I used to be a firm believer in the concept of meritocracy, but I realize now the world is not so black and white as that. Yes, people who work hard will tend to see some success from all of their efforts, but there are others who work just as hard, if not more so, and yet never seem to catch a break. Here, as in all aspects of life, outside forces play a part in weaving a complex fabric of cause and effect. A man born in Africa who toils under a punishing and corrupt regime, trying to make a better for himself and his family, I would argue, works just as hard as a middle class, white collar, database administrator born and raised in the Greater Toronto area. Neither person choose the circumstances of where or to whom he was born to, nor how the influence of the society and culture they grew up in would affect him. All that each person can hope to do is focus on actions that have an effect on his immediate situation, and perhaps over time, incrementally change the situation in which he finds himself.

For my part, I choose to act in the ways that I have some control over so that I can try to get there. Thankfully the journey itself is quite satisfying and stimulating, so whether or not I reach the destination I have envisioned has less importance than it could. That falls in line with my trying to let go of attachment to outcome. It's better to act according to my values, and let the chips fall where they may. This breeds a way of thinking that tells me that whatever may happen, I can handle it.

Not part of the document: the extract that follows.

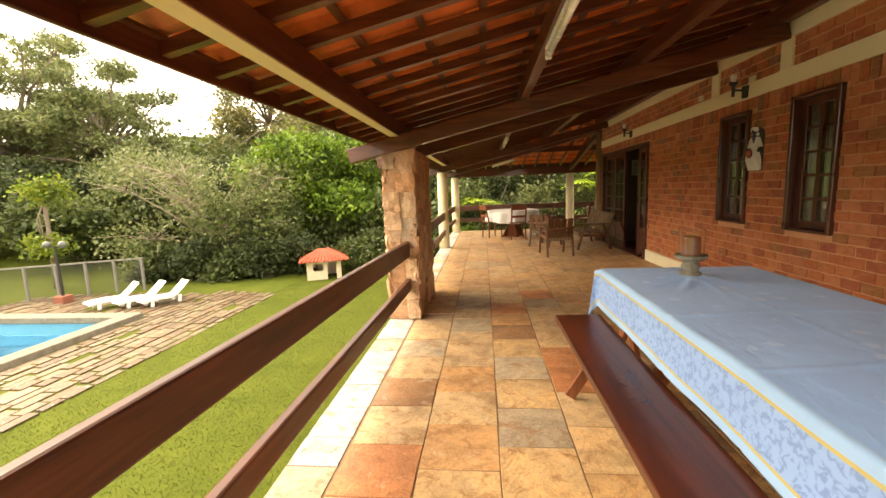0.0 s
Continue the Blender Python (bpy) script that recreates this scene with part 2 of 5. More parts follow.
M_POOL = surface("pool_tile", (0.05, 0.24, 0.36), (0.08, 0.30, 0.42), 3, 30, 0.4, 0.05)
M_WHITE = plain("white_plastic", (0.82, 0.82, 0.80), 0.35)
M_BLACK = plain("black_iron", (0.018, 0.016, 0.016), 0.45)
M_GLASS = glass_material("clear_glass")
M_REED = glass_material("reeded_glass", (0.90, 0.96, 0.96), 0.06)
M_BARK = surface("bark", (0.10, 0.075, 0.05), (0.24, 0.19, 0.14), 6, 40, 0.9, 0.8)
M_PALEBARK = surface("pale_twigs", (0.22, 0.17, 0.12), (0.40, 0.33, 0.25), 6, 40, 0.9, 0.6)
M_LEAF_DARK = leaf_material("leaf_dark", (0.022, 0.036, 0.012), (0.075, 0.098, 0.034))
M_LEAF_MID = leaf_material("leaf_mid", (0.035, 0.055, 0.016), (0.115, 0.145, 0.045))
M_LEAF_BRIGHT = leaf_material("leaf_bright", (0.035, 0.08, 0.010), (0.16, 0.25, 0.028), 0.6)
M_LEAF_LIME = leaf_material("leaf_lime", (0.16, 0.28, 0.015), (0.36, 0.48, 0.03), 0.4)
M_LEAF_GREY = leaf_material("leaf_grey", (0.08, 0.11, 0.04), (0.20, 0.22, 0.09))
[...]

I am happy with the progress I've made so far this year. I have things planned out to February of 2014, and I'm sure they'll change as the months go by according to what I'm doing and the circumstances at the time. Being adaptive and flexible will serve me a lot better than slavish adherence to a to-do list of items that my past-self planned knowing little of the future. That's a pretty major change to my personality and outlook, I believe, and I'm certain it's been influenced by the literature I read regarding our uncertain future. Whether or not we face a long societal decline, staying adaptive to whatever situation I find myself in certainly won't hurt.